Sometimes, however, the power of the two forces becomes even more effective (even if the new name may not be as recognizable). For example, in the case of the Lockheed-to-Leidos transition, Leidos, aside from now boasting a $10.8 billion household of assets, the purple-clad moniker includes a workforce complement that is comprised of 20 percent military veterans, more than 1,000 Ph.Ds., almost 7,000 employees with Master’s degrees, and a staff where four out of 10 employees hold classified security clearances. This is definitely not your mom's minivan-load for Saturday morning soccer practice.

“We support 80 percent of U.S. cabinet-level civil agencies and major elements of the public sector in key international regions,” writes new Leidos Civil Group President Angie Heise. “We perform critical mission work related to energy and the environment, air traffic management, science and exploration, critical infrastructure, information technology, and cybersecurity.”

I remember almost 20 years ago, when certain analyst groups were urging mid-size companies to extend their respective loci of influence to partnering with or acquiring smaller security firms to establish a more centralized offering of security tools and services. At the time, I watched from both sides of the name badge of one lesser-known Canadian-based company as it emerged as the front-runner for gobbling up its neighbors to create a matrix of often disparate, complex and sometimes non-interoperable product/service-based offerings that were lauded as front-runners in the market of comprehensive security offerings.

Today, while still an empire in its own right, that formerly north-of-the-border company (Symantec), is experiencing some of that family baggage that comes from managing all of those consumer-level yellow boxes vs supporting a global market that changes its mind about “Top Technology” faster than a Barracuda can snatch a fish (or another airport kiosk marquee).

Here are four factors CSOs might consider:

  1. People
    Bruce Schneier is often credited with raising the banner of “People, Process & Technology” being at the center of any effective security strategy. Ever since the mid-1990s, when the former Computer Security Institute (CSI) and the FBI filed their annual security risk reports, experts have agreed that the problem with securing anything always comes back to the people. Likewise, in last year’s IBM-sponsored Cyber Security Intelligence Index, the magic number for problems involving people and cyber breaches came in at just north of 90 percent.

    Given that people are always at the bedrock of the problem, it would probably be safe to infer that we are also the solution. The first logical review of whether an investment into a storyline that has merged with another is how the receiving party is going to treat the people for whom the originating IP is accredited. In the case of the Lockheed-to-Leidos marriage, given the already referenced transfer of an entire sector of strategic resources (and the funding to support it).

    As for the marriage between Lockheed and Leidos—although the honeymoon has just begun, every indication is that the kids are going to do just fine, and that translates into potentially stronger capabilities than were those kids to have remained under the erstwhile care and feeding of one formerly overwhelmed parent.

  2. Processes
    Like in a good family pedigree, process is driven by breeding out bad blood to yield the best possible results. With a multi-generation of parenting that was fostered by Orville Wright, the Lockheed-Martin-Marietta-SAIC-Leidos ancestry has more than a century of proven success in not only innovating processes across virtually every spectrum of the global infrastructure, it actually invented many of them.

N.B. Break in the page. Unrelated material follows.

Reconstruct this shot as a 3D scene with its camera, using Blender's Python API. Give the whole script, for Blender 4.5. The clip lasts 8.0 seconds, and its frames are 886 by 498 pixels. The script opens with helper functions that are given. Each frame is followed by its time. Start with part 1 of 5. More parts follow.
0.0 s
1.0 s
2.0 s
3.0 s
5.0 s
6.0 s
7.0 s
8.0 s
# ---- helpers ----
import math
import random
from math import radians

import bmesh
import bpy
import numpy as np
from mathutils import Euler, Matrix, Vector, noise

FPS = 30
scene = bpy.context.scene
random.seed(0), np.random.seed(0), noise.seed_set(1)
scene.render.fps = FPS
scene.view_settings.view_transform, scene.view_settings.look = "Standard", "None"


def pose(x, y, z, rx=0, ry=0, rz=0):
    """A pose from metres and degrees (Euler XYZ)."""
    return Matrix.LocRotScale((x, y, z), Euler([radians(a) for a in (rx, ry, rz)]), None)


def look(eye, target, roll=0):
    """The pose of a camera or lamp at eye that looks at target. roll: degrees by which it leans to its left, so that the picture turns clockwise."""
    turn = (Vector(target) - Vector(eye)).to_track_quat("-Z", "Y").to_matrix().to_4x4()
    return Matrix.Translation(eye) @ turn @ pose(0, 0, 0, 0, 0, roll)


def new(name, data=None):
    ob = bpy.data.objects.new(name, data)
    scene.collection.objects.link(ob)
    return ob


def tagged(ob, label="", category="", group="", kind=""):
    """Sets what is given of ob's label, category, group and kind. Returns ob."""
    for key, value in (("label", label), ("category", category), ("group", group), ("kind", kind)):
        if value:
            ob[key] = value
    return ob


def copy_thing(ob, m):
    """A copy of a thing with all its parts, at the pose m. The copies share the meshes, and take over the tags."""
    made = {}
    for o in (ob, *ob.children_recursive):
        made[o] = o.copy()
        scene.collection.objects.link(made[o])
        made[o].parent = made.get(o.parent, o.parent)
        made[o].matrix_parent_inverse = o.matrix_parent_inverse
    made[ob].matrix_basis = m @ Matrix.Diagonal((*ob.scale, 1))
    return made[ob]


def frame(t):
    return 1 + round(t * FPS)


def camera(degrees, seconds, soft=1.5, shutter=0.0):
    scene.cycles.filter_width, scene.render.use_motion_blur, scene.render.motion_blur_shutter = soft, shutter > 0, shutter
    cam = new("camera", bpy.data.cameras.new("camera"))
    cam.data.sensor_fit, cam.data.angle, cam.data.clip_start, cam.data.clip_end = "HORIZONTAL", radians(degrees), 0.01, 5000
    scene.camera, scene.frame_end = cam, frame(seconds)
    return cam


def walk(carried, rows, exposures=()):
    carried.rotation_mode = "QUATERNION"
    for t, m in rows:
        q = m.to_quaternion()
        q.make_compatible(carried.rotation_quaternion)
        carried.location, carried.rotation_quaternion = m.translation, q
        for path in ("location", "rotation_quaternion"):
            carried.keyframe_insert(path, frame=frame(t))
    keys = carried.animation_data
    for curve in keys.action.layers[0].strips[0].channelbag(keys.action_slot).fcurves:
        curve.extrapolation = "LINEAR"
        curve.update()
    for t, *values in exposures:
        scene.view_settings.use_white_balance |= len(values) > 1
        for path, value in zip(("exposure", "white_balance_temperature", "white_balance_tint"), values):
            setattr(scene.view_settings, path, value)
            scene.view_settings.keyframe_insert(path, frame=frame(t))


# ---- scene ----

    One of the first things that usually get modified in some way is the methodology behind the acquired organization to fit into the new marriage. In the L-to-L deal, two defense contractors with deep-seated knowledge about technology, critical infrastructure and security are blending their strengths into a single entity. And while new processes will likely be created that reflect market demands and new opportunities, the processes that were first defined by necessity in the halls of aircraft innovators and rocket scientists have been preserved for posterity through Leidos and its “collaborative brand of science, with knowledge shared across disciplines.”

  3. Products
    At the end of any deal is the bottom line, and with it, the price CSOs pay for a result on their investment. When a company buys-builds-partners with another company there’s always a risk that the core value of the legacy tech will somehow not be compatible within the adopted development cycle, or that the new marriage will ultimately absorb and eventually abandon the former portfolio.

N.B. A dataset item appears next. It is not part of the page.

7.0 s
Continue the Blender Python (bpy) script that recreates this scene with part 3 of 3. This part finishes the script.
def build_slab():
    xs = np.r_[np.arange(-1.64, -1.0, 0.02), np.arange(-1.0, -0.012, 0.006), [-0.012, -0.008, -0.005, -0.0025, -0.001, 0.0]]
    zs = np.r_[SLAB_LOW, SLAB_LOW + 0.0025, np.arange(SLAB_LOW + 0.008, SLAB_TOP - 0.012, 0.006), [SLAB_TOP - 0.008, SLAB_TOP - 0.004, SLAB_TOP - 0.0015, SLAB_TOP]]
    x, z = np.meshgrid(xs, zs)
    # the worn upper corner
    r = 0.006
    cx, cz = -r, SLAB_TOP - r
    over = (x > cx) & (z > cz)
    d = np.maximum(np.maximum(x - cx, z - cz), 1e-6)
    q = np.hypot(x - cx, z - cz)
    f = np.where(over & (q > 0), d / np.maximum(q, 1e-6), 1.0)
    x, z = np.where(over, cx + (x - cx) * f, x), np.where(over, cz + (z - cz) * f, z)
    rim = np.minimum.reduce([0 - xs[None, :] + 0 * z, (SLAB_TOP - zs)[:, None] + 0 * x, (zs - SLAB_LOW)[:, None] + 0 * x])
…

    With the Leidos transformation the marriage between some of the most advance resources, knowledge, skillsets and cyber security platforms that have been developed over a decade of practice offers military-grade cyber solutions through the new Leidos family, and that translates into better ways to help CSOs defend their respective infrastructures, period.

  4. Culture
    Like in a good working relationship between what once were total strangers, business analysts would suggest that transparency is the key to maintaining strong communications between the marrying parties.

    A culture in which cooperative and open communication between the entities, reports Carolyn Betts in Bizjournals:

“Compelling leaders, who provide a clear vision for the future of the company, are the top reasons high performers choose to work for them. While you work to keep your senior leadership team in place, make sure to convey a strong vision for the next iteration of your business and you will dramatically improve the likelihood that employees stay on.”  

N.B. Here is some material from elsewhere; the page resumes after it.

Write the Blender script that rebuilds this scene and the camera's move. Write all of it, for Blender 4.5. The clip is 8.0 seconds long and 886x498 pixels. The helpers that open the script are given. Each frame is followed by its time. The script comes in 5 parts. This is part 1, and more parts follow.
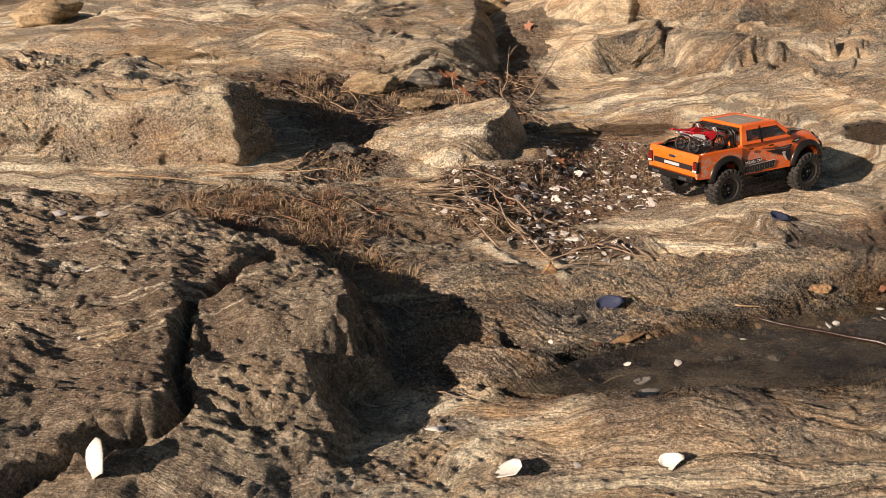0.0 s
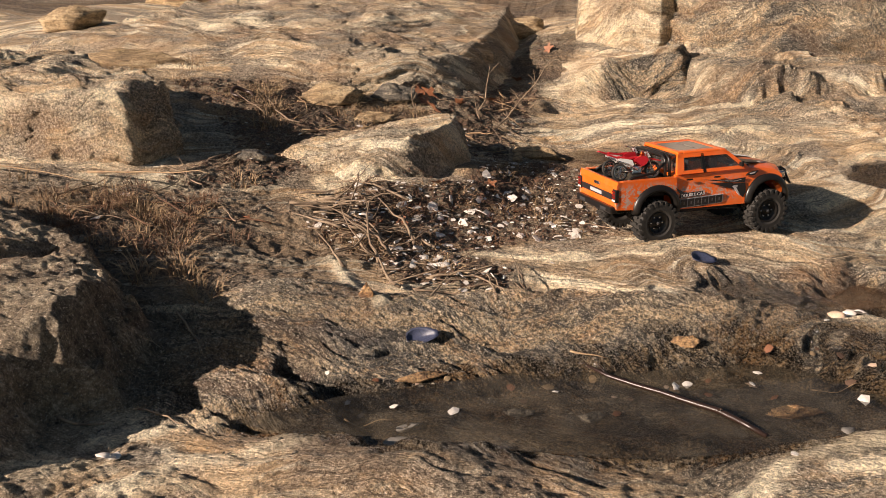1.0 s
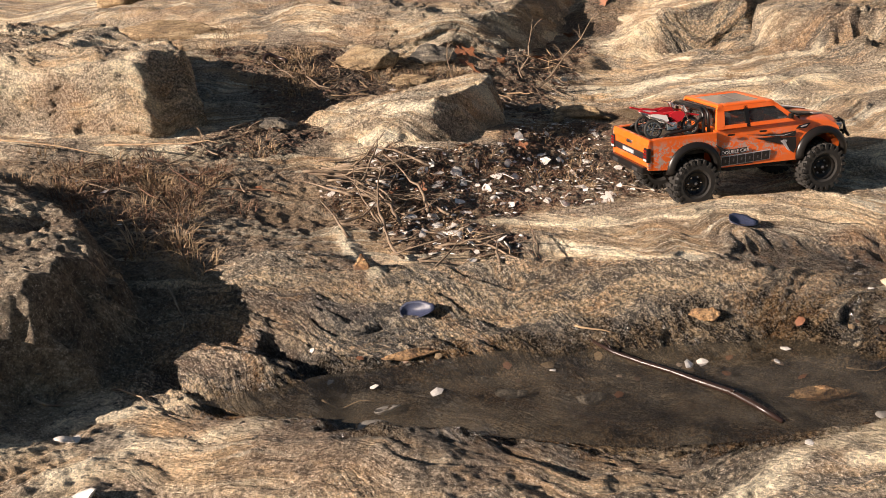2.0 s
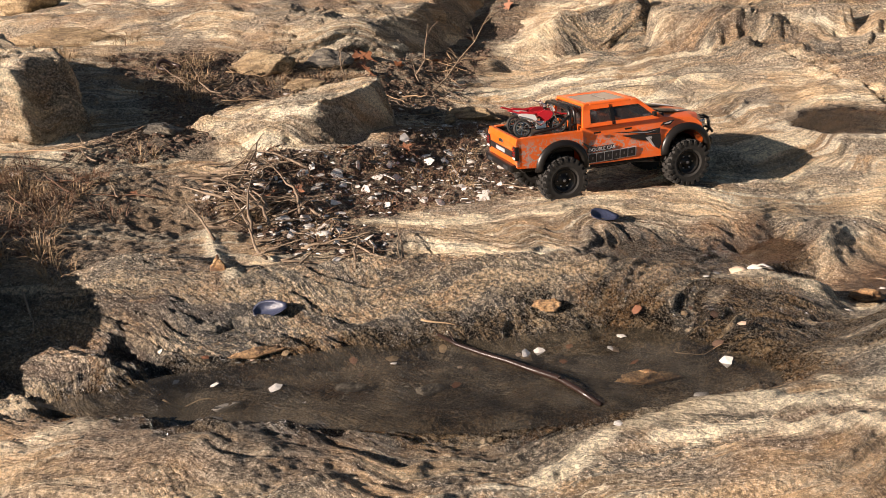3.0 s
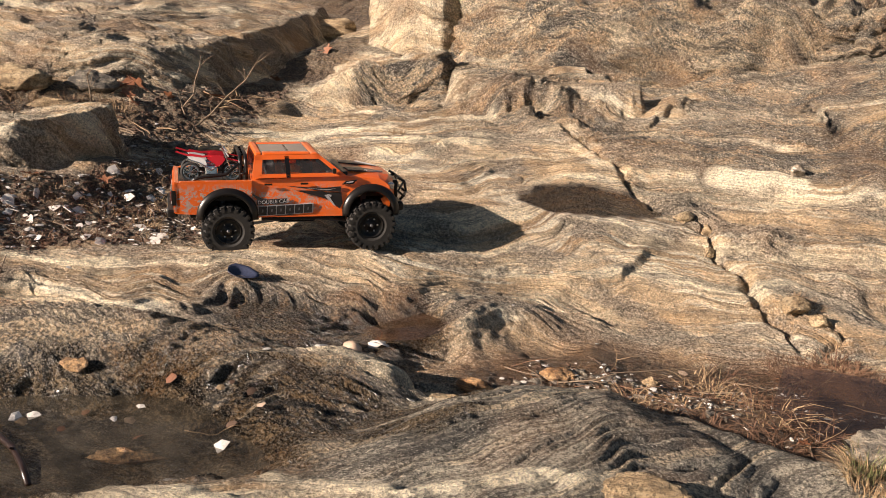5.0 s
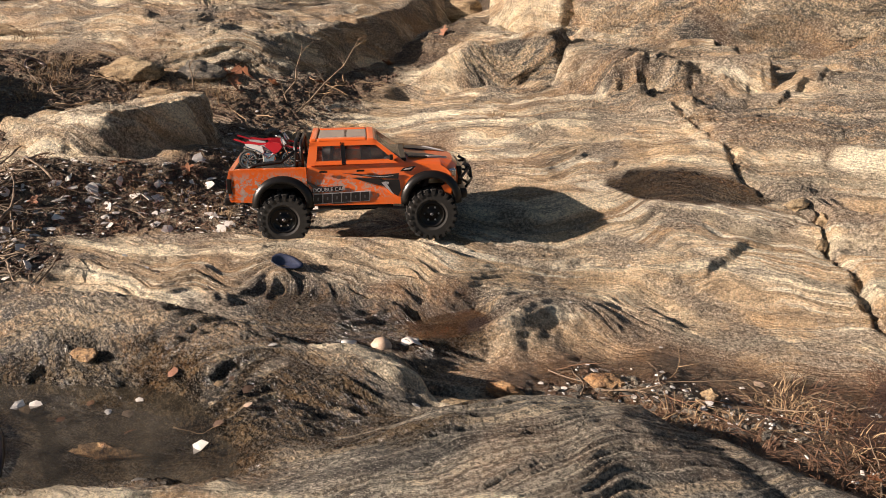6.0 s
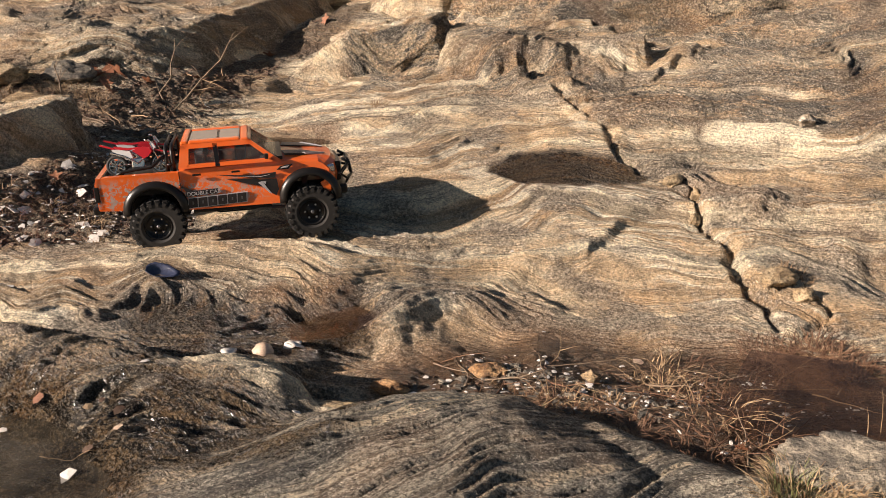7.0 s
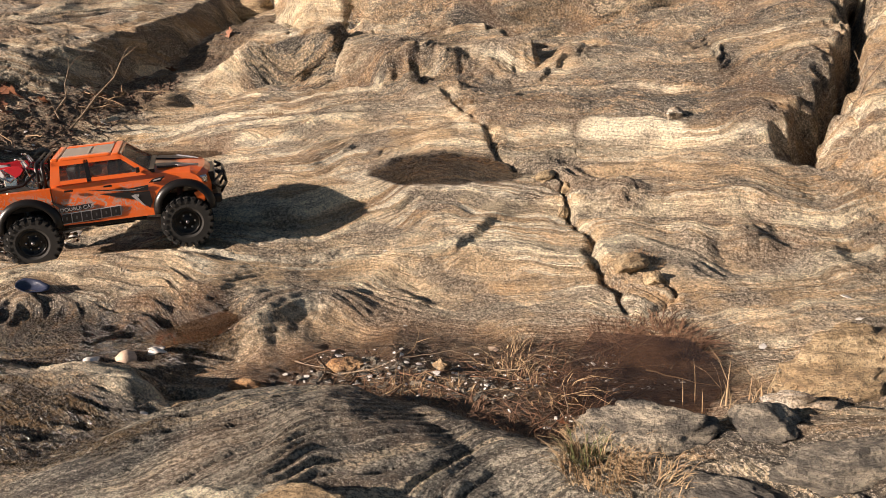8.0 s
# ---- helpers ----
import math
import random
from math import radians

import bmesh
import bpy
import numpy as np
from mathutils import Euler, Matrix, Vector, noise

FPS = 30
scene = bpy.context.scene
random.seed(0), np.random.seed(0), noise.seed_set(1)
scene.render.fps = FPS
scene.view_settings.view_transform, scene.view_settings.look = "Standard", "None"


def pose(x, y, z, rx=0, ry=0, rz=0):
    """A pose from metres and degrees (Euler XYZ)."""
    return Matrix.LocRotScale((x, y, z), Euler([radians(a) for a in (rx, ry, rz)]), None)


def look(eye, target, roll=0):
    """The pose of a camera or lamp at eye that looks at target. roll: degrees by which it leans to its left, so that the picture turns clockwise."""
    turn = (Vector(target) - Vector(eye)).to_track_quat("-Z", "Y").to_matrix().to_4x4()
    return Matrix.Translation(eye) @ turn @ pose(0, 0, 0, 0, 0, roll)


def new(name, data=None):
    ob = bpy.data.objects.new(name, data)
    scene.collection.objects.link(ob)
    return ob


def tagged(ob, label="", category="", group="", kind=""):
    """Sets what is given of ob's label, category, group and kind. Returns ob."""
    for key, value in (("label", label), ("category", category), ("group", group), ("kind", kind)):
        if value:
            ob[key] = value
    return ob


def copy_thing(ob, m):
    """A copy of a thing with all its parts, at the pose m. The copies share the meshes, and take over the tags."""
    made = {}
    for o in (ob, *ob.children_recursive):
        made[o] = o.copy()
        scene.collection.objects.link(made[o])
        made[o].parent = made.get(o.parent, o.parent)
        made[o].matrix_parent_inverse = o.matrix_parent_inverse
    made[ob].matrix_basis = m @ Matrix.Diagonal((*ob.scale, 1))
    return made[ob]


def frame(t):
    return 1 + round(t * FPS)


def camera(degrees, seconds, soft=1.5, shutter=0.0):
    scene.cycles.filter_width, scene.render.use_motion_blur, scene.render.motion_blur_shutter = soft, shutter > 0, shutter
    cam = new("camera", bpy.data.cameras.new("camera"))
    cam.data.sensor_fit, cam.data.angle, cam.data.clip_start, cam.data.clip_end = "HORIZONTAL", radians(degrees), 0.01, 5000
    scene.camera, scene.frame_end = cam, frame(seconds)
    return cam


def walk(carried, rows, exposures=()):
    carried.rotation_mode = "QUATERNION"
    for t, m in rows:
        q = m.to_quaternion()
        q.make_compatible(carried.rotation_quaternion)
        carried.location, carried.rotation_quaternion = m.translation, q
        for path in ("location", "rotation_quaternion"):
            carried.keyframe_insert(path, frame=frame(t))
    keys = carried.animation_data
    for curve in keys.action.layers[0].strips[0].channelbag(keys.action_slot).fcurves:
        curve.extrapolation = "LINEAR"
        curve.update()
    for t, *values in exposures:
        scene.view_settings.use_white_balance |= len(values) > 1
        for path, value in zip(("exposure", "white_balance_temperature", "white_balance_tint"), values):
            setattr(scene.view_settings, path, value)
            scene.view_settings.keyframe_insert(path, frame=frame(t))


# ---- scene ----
cam = camera(54.3, 8.0, soft=0.9)
PATH = [
    (0, (0.124, -0.023, 0.74), (0.014, 1.854, 0.06), -0.3),
    (0.5, (0.436, 0.073, 0.689), (0.256, 1.971, 0.084), 2.2),
    (1, (0.715, 0.249, 0.64), (0.278, 2.106, 0.04), 0.8),
    (1.2, (0.796, 0.294, 0.634), (0.245, 2.119, 0.028), -0.1),
    (2.3, (0.86, 0.405, 0.605), (0.225, 2.173, -0.081), -2.4),
    (2.5, (0.888, 0.41, 0.605), (0.287, 2.19, -0.08), -2.8),
    (3, (1.013, 0.411, 0.598), (0.48, 2.222, -0.064), -2.5),
    (3.5, (1.115, 0.417, 0.607), (0.634, 2.254, -0.021), -2.9),
    (4, (1.229, 0.426, 0.612), (0.82, 2.282, -0.011), -2.5),
    (4.5, (1.409, 0.574, 0.585), (1.053, 2.451, -0.006), 2.4),
    (4.7, (1.478, 0.616, 0.601), (1.12, 2.5, 0.033), 3.6),
    (5.8, (1.744, 0.843, 0.587), (0.986, 2.596, -0.007), 2.4),
    (6, (1.763, 0.862, 0.593), (0.957, 2.584, -0.025), 1.2),
    (6.5, (1.775, 0.875, 0.596), (0.996, 2.599, -0.052), -0.7),
    (7, (1.805, 0.896, 0.613), (1.198, 2.685, -0.043), -0.3),
    (7.5, (1.858, 0.901, 0.607), (1.354, 2.722, -0.051), -1.7),
    (8, (1.999, 0.884, 0.621), (1.48, 2.704, -0.026), -2.2),
]
walk(cam, [(t, look(eye, target, roll)) for t, eye, target, roll in PATH],
     exposures=[(0.0, 0.74, 6850, 10), (1.0, 0.86, 6800, 10), (2.5, 1.06, 6520, 9), (4.5, 1.02, 6560, 9), (6.0, 0.92, 6500, 9), (8.0, 0.93, 6560, 9)])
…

And transparency, according to Heise, is key to making the marriage a long-term success. “I’m a big proponent of transparency and constant communication, she wrote to her new Lockheed-cum-Leidos “Civil Division.” “I understand that change is never easy; however, my executive team and I are going to work on making this transition as smooth as possible.”

In an era when businesses are striving to “keep their love alive,” so to speak, the betrothal between defense contractors Lockheed Martin and Leidos, and their joint national security efforts, continue their decades-long pedigree in supporting every branch of the military – from peace-keeping and humanitarian missions to major conflicts. 

What's in a name? How about hundreds of years of top-notch research into refining how cyber security efforts improve U.S. and our international partners’ efforts to combat terrorism and cybercrime, supported with billions of dollars in R&D directly focused on cybersecurity and the problems that come with managing complex infrastructures.  

 CSOs might find purple is the new black!